▽

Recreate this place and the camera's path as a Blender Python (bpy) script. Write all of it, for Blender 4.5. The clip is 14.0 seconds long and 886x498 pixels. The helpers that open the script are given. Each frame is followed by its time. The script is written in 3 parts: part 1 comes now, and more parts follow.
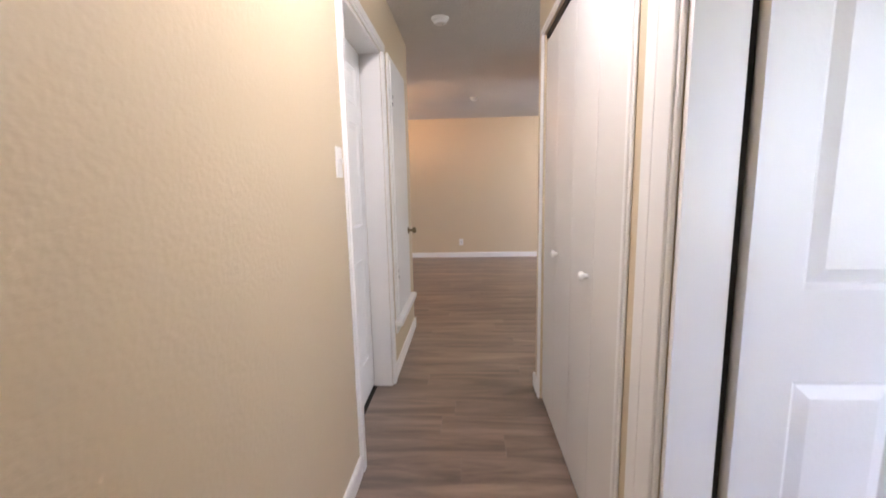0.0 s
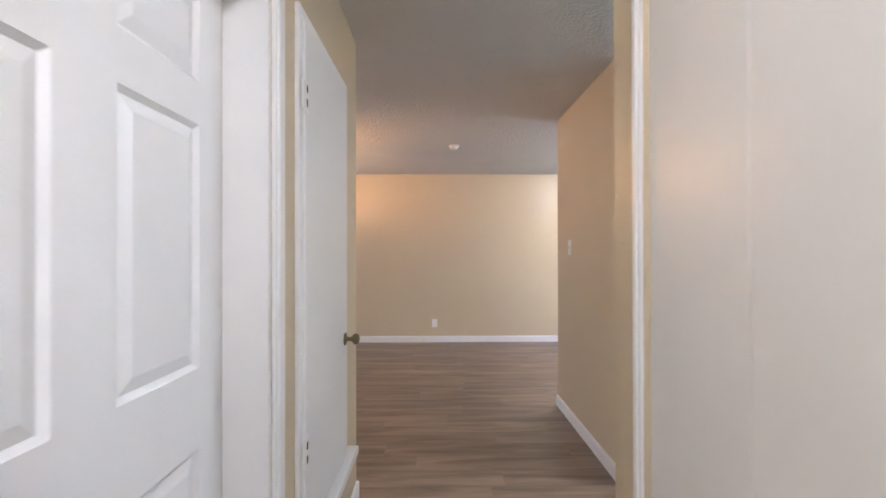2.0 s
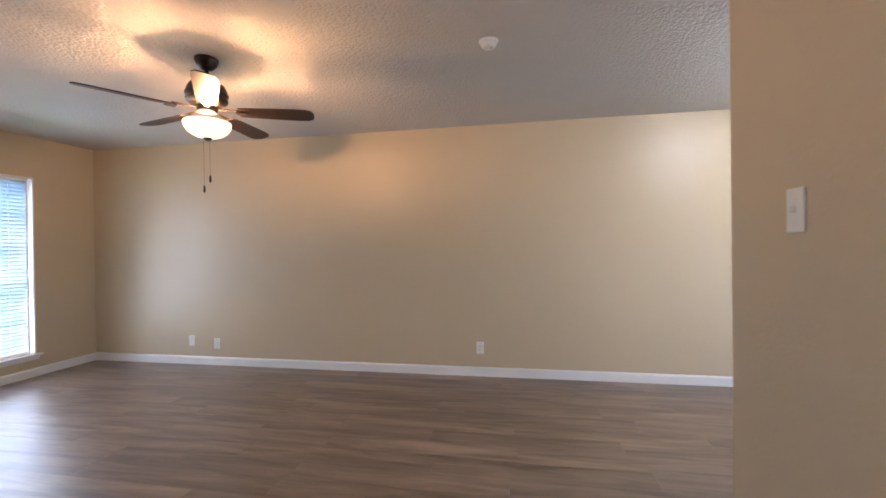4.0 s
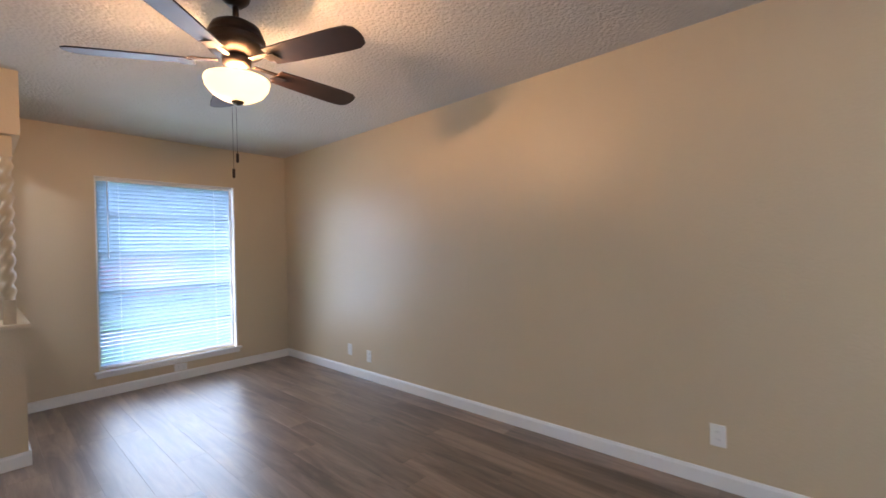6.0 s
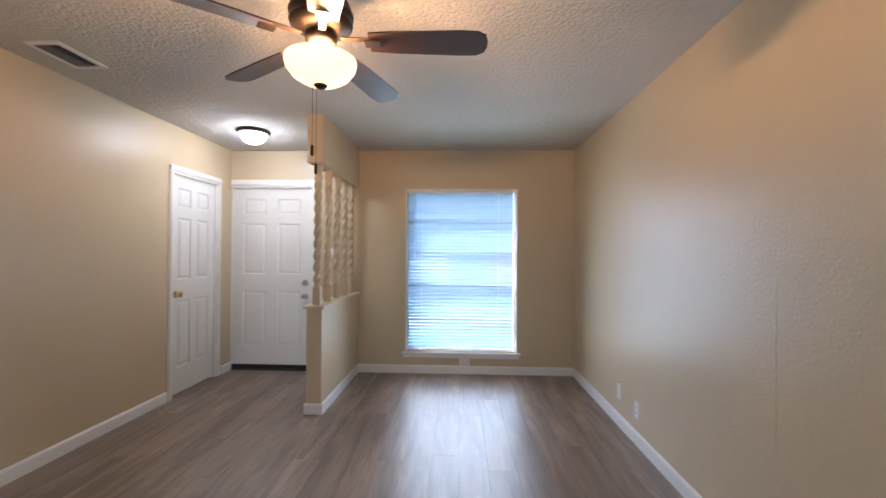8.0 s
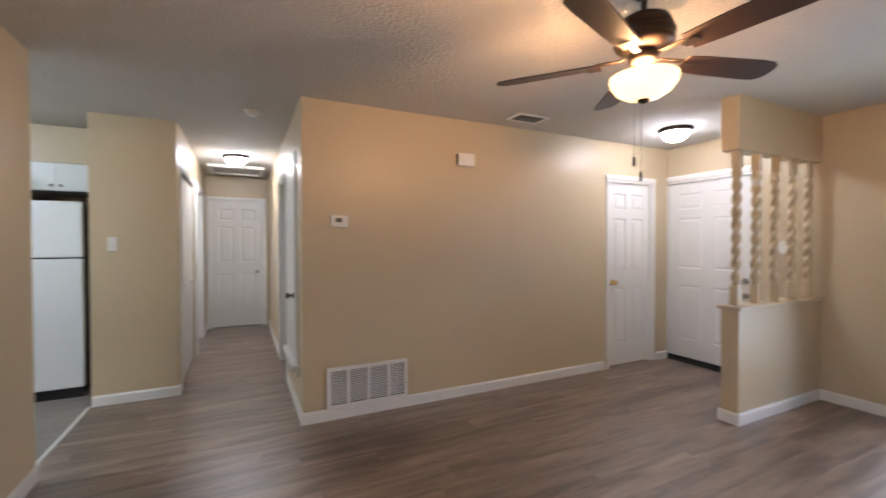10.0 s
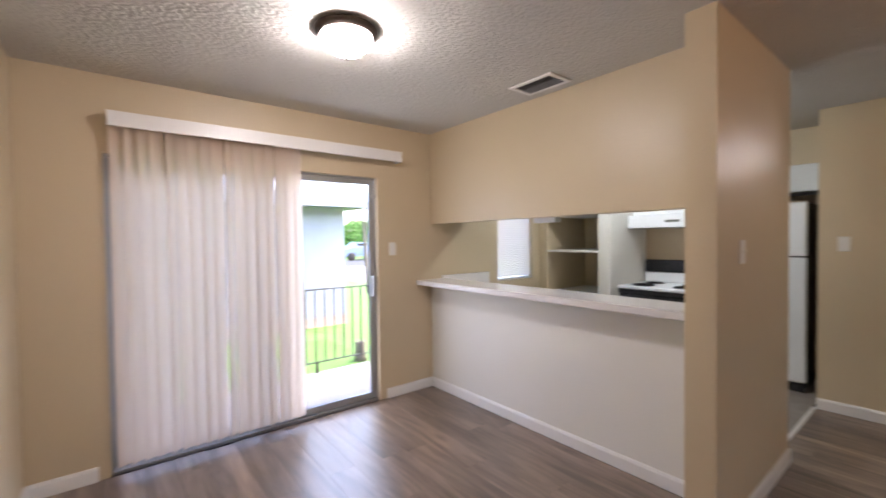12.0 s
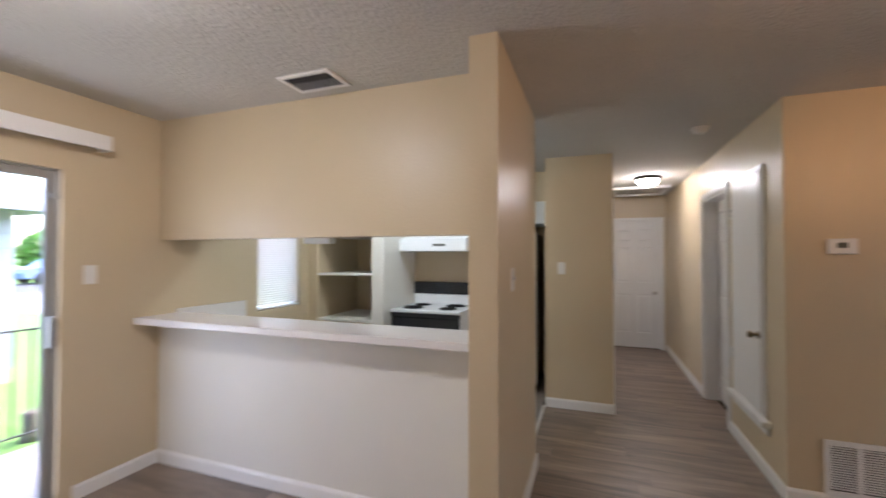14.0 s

△

* _Problem to work on_
Reproduce all of the material exactly, apart from the pictures.

* _Result_
Recreate this place and the camera's path as a Blender Python (bpy) script. Write all of it, for Blender 4.5. The clip is 14.0 seconds long and 886x498 pixels. The helpers that open the script are given. Each frame is followed by its time. The script is written in 3 parts: part 1 comes now, and more parts follow.
0.0 s
2.0 s
4.0 s
6.0 s
8.0 s
10.0 s
12.0 s
14.0 s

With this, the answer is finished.